### Aim
Copy out every line containing the word "This".

§

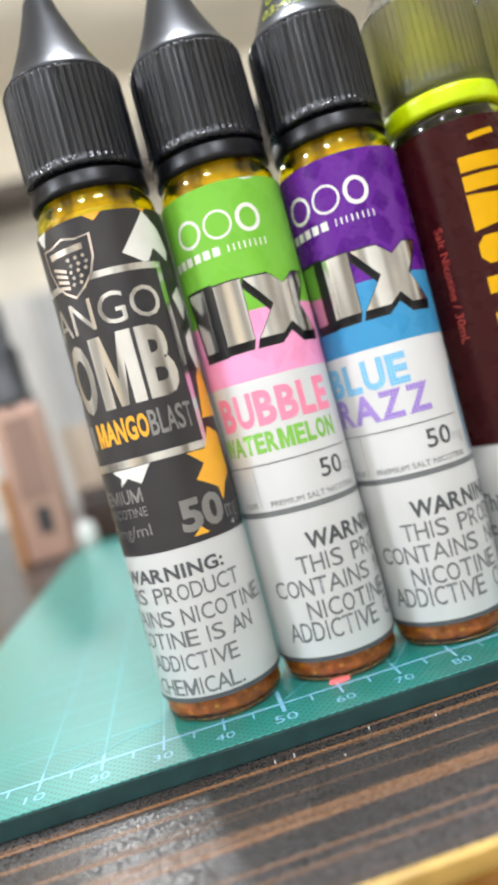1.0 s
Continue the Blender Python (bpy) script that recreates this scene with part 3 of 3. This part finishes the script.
# ---- clear-capped bottles ----
INNER = [(0.93, 9.36), (0.925, 10.9), (0.88, 11.04), (0.72, 11.32), (0.58, 11.6), (0.455, 11.88), (0.34, 12.18), (0.24, 12.45), (0.15, 12.58), (0.0, 12.6)]
INNER = [(rad, 10.98 + (z - 11.0) * 0.97 if z > 10.95 else min(z, 10.89)) for rad, z in INNER]
NICO = [(2.375, 2.605, 0.032, ("WARNING:", -0.77, 1.03)), (1.895, 2.235, 0.022, ("This", -1.65, -1.0), ("product", -0.82, 0.38), ("contains", 0.55, 1.85)),
        (1.39, 1.71, 0.022, ("nicotine,", -1.85, -0.4), ("Nicotine", -0.19, 1.02), ("is", 1.18, 1.38), ("an", 1.5, 1.85)), (0.91, 1.16, 0.022, ("addictive", -1.38, 0.06), ("chemical.", 0.2, 1.65))]


def clear_bottle(x, y, label, shift, material, words, main_ink, side_ink, word_ink, label_text):
    b = thing("juice_bottle", label, "bottle", (x, y, 0.01), "row of bottles on the mat")
    part("body", lathe([(0, 0.05), (0.8, 0.05), (0.92, 0.0), (1.02, 0.03), (1.06, 0.12), (1.062, 0.4), (1.04, 0.5), (1.04, 8.4), (0, 8.4)], 96), smoke, b, "smoked black plastic body", True)
    part("neck", lathe([(0, 8.42), (1.03, 8.42), (1.06, 8.5), (1.06, 8.68), (1.035, 8.82), (0.98, 8.9), (0.93, 8.925), (0.87, 8.925), (0.93, 8.8), (0.97, 8.66), (0.92, 8.52), (0, 8.5)], 96), smoke_neck, b, "smoked see-through shoulder", True)
    part("collar", lathe([(0.7, 8.93), (1.0, 8.93), (1.045, 8.96), (1.055, 9.0), (1.055, 9.2), (1.045, 9.26), (1.0, 9.29), (0.7, 9.29)], 96), lime, b, "bright lime green tamper ring", True)
    cap = part("cap", lathe([(0.94, 10.97), (0.93, 10.89), (0.935, 9.36), (0.93, 9.305), (1.03, 9.305)] + CLEAR_RIBS[1:] + [(0.94, 10.97)], 270, (54, 0.032, 8, 12)), frosted_cap, b, "smoky frosted ribbed cap", True)
    cone = [(0.99, 10.985), (0.995, 11.01)] + CLEAR_CONE + [(0, CLEAR_CONE[-1][1] + 0.005)]
    part("cone", lathe([(r, z) for r, z in reversed(INNER[2:])] + [(0.9, 10.985)] + cone, 96), clear_cap, cap, "clear pointed cone of the cap", True)
    part("thread", lathe([(0.885, 9.3), (0.92, 9.31), (0.92, 9.63), (0.885, 9.64)], 64), olive, cap, "olive screw thread seen through the cap", True)
    part("dropper", lathe([(0, 9.3), (0.88, 9.3), (0.88, 9.62), (0.88, 9.66), (0.86, 9.95), (0.74, 10.15), (0.55, 10.4), (0.38, 10.65), (0.26, 10.9), (0.23, 11.1), (0.21, 11.3), (0.17, 11.82), (0.12, 11.9), (0, 11.9)], 64), lime_soft, cap, "lime dropper tip seen through the cap", True)
    lab = label_core(b, R2, 0.39, 8.66, white_paper, label_text)
    film("colour_film", 3.13, 8.662, material, lab, R2, 0.003)
    film("dark_line", 3.1, 3.125, soft_ink, lab, R2, 0.003)
    s = shift
    # the brand's big upright mark as plain blocks
    shapes = [rect(s - 0.42, s + 0.55, 7.76, 8.02), rect(s - 0.42, s + 0.55, 7.43, 7.69),
              [(s - 0.42, 7.38), (s - 0.42, 6.75), (s + 0.55, 6.89), (s + 0.55, 7.27)],
              [(s - 0.42, 6.3), (s - 0.3, 6.17), (s + 0.42, 6.17), (s + 0.55, 6.3), (s + 0.55, 6.52), (s + 0.42, 6.65), (s - 0.3, 6.65), (s - 0.42, 6.52)],
              rect(s - 0.42, s + 0.55, 5.66, 5.95),
              [(s - 0.42, 5.1), (s - 0.42, 5.33), (s + 0.54, 5.4), (s + 0.54, 4.92)],
              rect(s - 0.42, s - 0.14, 4.39, 4.78), rect(s - 0.03, s + 0.08, 4.38, 4.78)]
    for shape in shapes:
        sheet("brand_block", flat(shape), main_ink, lab, R2, 0.006, "plain printed block")
    sheet("brand_ring", ring_shape(bmesh.new(), s + 0.38, 4.57, 0.19, 0.2, 0.095), main_ink, lab, R2, 0.006)
    sheet("brand_dash", flat(stroke(s - 0.17, 8.31, s + 0.31, 8.37, 0.1)), main_ink, lab, R2, 0.006)
    sheet("lettering", text("Salt Nicotine / 30mL", s - 1.1, s - 0.94, 4.96, 7.02, 0.01, True), side_ink, lab, R2, 0.006)
    for body, u0, u1, z0, z1 in words:
        sheet("lettering", word(body, s + u0, s + u1, z0, z1, 0.022), word_ink, lab, R2, 0.006)
    warning(lab, R2, s, NICO)
    return b


clear_bottle(*bx[3], "dark bottle with clear ribbed cap and brown tobacco label", 0.0, brown_film, [('"CREAMY"', -0.54, 0.68, 3.745, 3.96), ("TOBACCO", -0.5, 0.65, 3.46, 3.665)], gold_print, rust_print, tan_print, "dark brown and white wrapped label")
clear_bottle(*bx[4], "dark bottle with clear ribbed cap and red custard label", -0.195, red_film, [('"CUSTARD"', -0.62, 0.72, 3.745, 3.96), ("TOBACCO", -0.5, 0.65, 3.46, 3.665)], gold_foil, rust_print, ochre_print, "red and white wrapped label")
clear_bottle(*bx[5], "dark bottle with clear ribbed cap and yellow label", -0.32, yellow_film, [], rust_print, tan_print, tan_print, "yellow and white wrapped label")

# ---- small bits on the mat and the table ----
bit = bmesh.new()
bmesh.ops.create_cone(bit, cap_ends=True, segments=14, radius1=0.2, radius2=0.17, depth=0.05)
bmesh.ops.scale(bit, vec=(1.0, 0.42, 1.0), verts=bit.verts)
ob = new("plastic_chip", finish("plastic_chip", bit, red_bit))
ob.location = (6.07 * CM, 0.16 * CM, 0.03 * CM)
tagged(ob, "small coral red plastic chip on the green mat", "chip")
random.seed(4)
for cx, cy, tall in ((4.61, -1.23, 0.12), (4.91, -1.21, 0.1), (6.12, -1.1, 0.05), (8.2, -1.5, 0.05), (5.59, -1.62, 0.04), (7.1, -1.35, 0.04), (3.3, -1.9, 0.03), (9.6, -1.2, 0.05)):
    crumb = bmesh.new()
    bmesh.ops.create_icosphere(crumb, subdivisions=1, radius=0.02)
    for v in crumb.verts:
        v.co *= random.uniform(0.7, 1.2)
    bmesh.ops.scale(crumb, vec=(0.7, 0.7, 1.0 + tall * 12), verts=crumb.verts)
    ob = new("crumb", finish("crumb", crumb, dust))
    ob.location = (cx * CM, cy * CM, (TABLE + 0.02 * (1 + tall * 12)) * CM)
    tagged(ob, "pale dust crumb lying on the dark table", "crumb", "crumbs on the table")

# ---- things behind the mat ----
kit = thing("vape_device", "rose pink box-shaped device with a black top, standing on the table", "device", (-3.65, 30.2, TABLE))
part("body", box(-1.4, 1.4, -1.2, 1.2, 0, 9.1, 0.3, 3), rose_metal, kit, smooth=True)
part("inset", box(-0.75, 0.95, -1.26, -1.205, 3.6, 8.4, 0.02), inset_rose, kit, "darker rose inset panel")
part("side_strip", box(-1.75, -1.41, -1.3, 0.9, 0.0, 5.2, 0.05), copper, kit, "copper orange side strip")
part("emblem", box(-0.25, 0.6, -1.24, -1.205, 1.6, 3.2, 0.015), dark_plastic, kit, "dark printed emblem")
part("top", lathe([(0, 9.1), (1.25, 9.1), (1.25, 9.5), (1.05, 9.7), (1.05, 12.2), (0.95, 12.6), (0.75, 12.8), (0.7, 14.9), (0.5, 15.3), (0, 15.3)], 40), dark_plastic, kit, "dark mouthpiece and tank", True)
beige = thing("beige_carton", "small beige carton standing behind the rose device", "box", (-1.3, 36.0, TABLE))
part("body", box(-1.0, 0.9, -1.0, 1.0, 0, 6.6, 0.08), beige_card, beige)
part("lid", box(-1.03, 0.93, -1.03, 1.03, 6.6, 7.4, 0.08), beige_card, beige)
box2 = thing("yellow_carton", "small yellow carton standing on the table", "box", (-7.4, 24.5, TABLE))
part("body", box(-1.4, 1.0, -1.0, 1.0, 0, 5.0, 0.08), yellow_plastic, box2)
part("lid", box(-1.43, 1.03, -1.03, 1.03, 5.0, 5.6, 0.08), yellow_plastic, box2)
jar = thing("small_jar", "small milky white jar at the mat's back edge", "jar", (-1.25, 27.6, 0.01))
part("pot", lathe([(0, 0), (0.5, 0), (0.56, 0.06), (0.56, 0.9), (0.5, 1.0), (0, 1.0)], 40), milky, jar, smooth=True)
part("lid", lathe([(0, 1.0), (0.46, 1.0), (0.5, 1.05), (0.46, 1.3), (0.3, 1.42), (0, 1.45)], 40), milky, jar, smooth=True)
case = thing("brown_case", "dark brown plastic case standing behind the mat", "case", (3.6, 33.5, TABLE))
part("body", box(-5.4, 6, -2, 2, 0, 2.6, 0.25), brown_plastic, case)
part("lid", box(-5.4, 6, -2, 2, 2.62, 3.3, 0.25), brown_plastic, case)

# far wall: shelf, panels and goods
shelf = thing("wall_shelf", "long dark wooden shelf fixed to the back wall", "shelf", (0, 0, 0))
part("board", box(-200, 225, 292, 319.9, 122, 128, 0.4), shelf_wood, shelf)
for kx in (-150, -50, 50, 150):
    part("bracket", box(kx - 1, kx + 1, 296, 319.9, 113, 121.9, 0.3), shelf_wood, shelf)
panel = thing("wall_panel", "white panel board against the back wall", "panel", (0, 0, 0))
part("board", box(-190, 190, 316.5, 319.8, -60, 86, 0.3), white_paint, panel)
post = thing("grey_post", "grey upright shop post with a round white clock-like disc", "post", (-31, 300, -91))
part("column", box(-6, 12, -6, 6, 0, 170, 0.8), grey_paint, post)
part("disc", lathe([(0, -1), (9, -1), (10, 0), (9, 1), (0, 1)], 48), milky, post, "round white disc", True, (6, -8, 98))


def carton(name, material, x, y, z, w, d, h, label):
    t = thing(name, label, "box", (x, y, z))
    part("body", box(-w / 2, w / 2, -d / 2, d / 2, 0, h * 0.86, 0.3), material, t)
    part("lid", box(-w / 2 - 0.2, w / 2 + 0.2, -d / 2 - 0.2, d / 2 + 0.2, h * 0.861, h, 0.3), material, t)
    return t


carton("black_carton", dark_plastic, 45, 306, 128, 30, 20, 20, "black carton standing on the wall shelf")
carton("black_carton", dark_plastic, 88, 306, 128, 22, 20, 12, "low black carton standing on the wall shelf")
carton("blue_carton", blue_card, 186, 306, 128, 14, 20, 48, "deep blue carton standing on the wall shelf")
carton("black_carton", dark_plastic, 198, 306, 128, 8, 20, 44, "slim black carton standing on the wall shelf")
carton("orange_carton", orange_card, 211, 306, 128, 16, 18, 44, "orange carton standing on the wall shelf")
carton("cream_carton", yellow_plastic, -60, 306, 128, 26, 20, 14, "pale yellow carton standing on the wall shelf")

§

### Result below
Continue the Blender Python (bpy) script that recreates this scene with part 3 of 3. This part finishes the script.
NICO = [(2.375, 2.605, 0.032, ("WARNING:", -0.77, 1.03)), (1.895, 2.235, 0.022, ("This", -1.65, -1.0), ("product", -0.82, 0.38), ("contains", 0.55, 1.85)),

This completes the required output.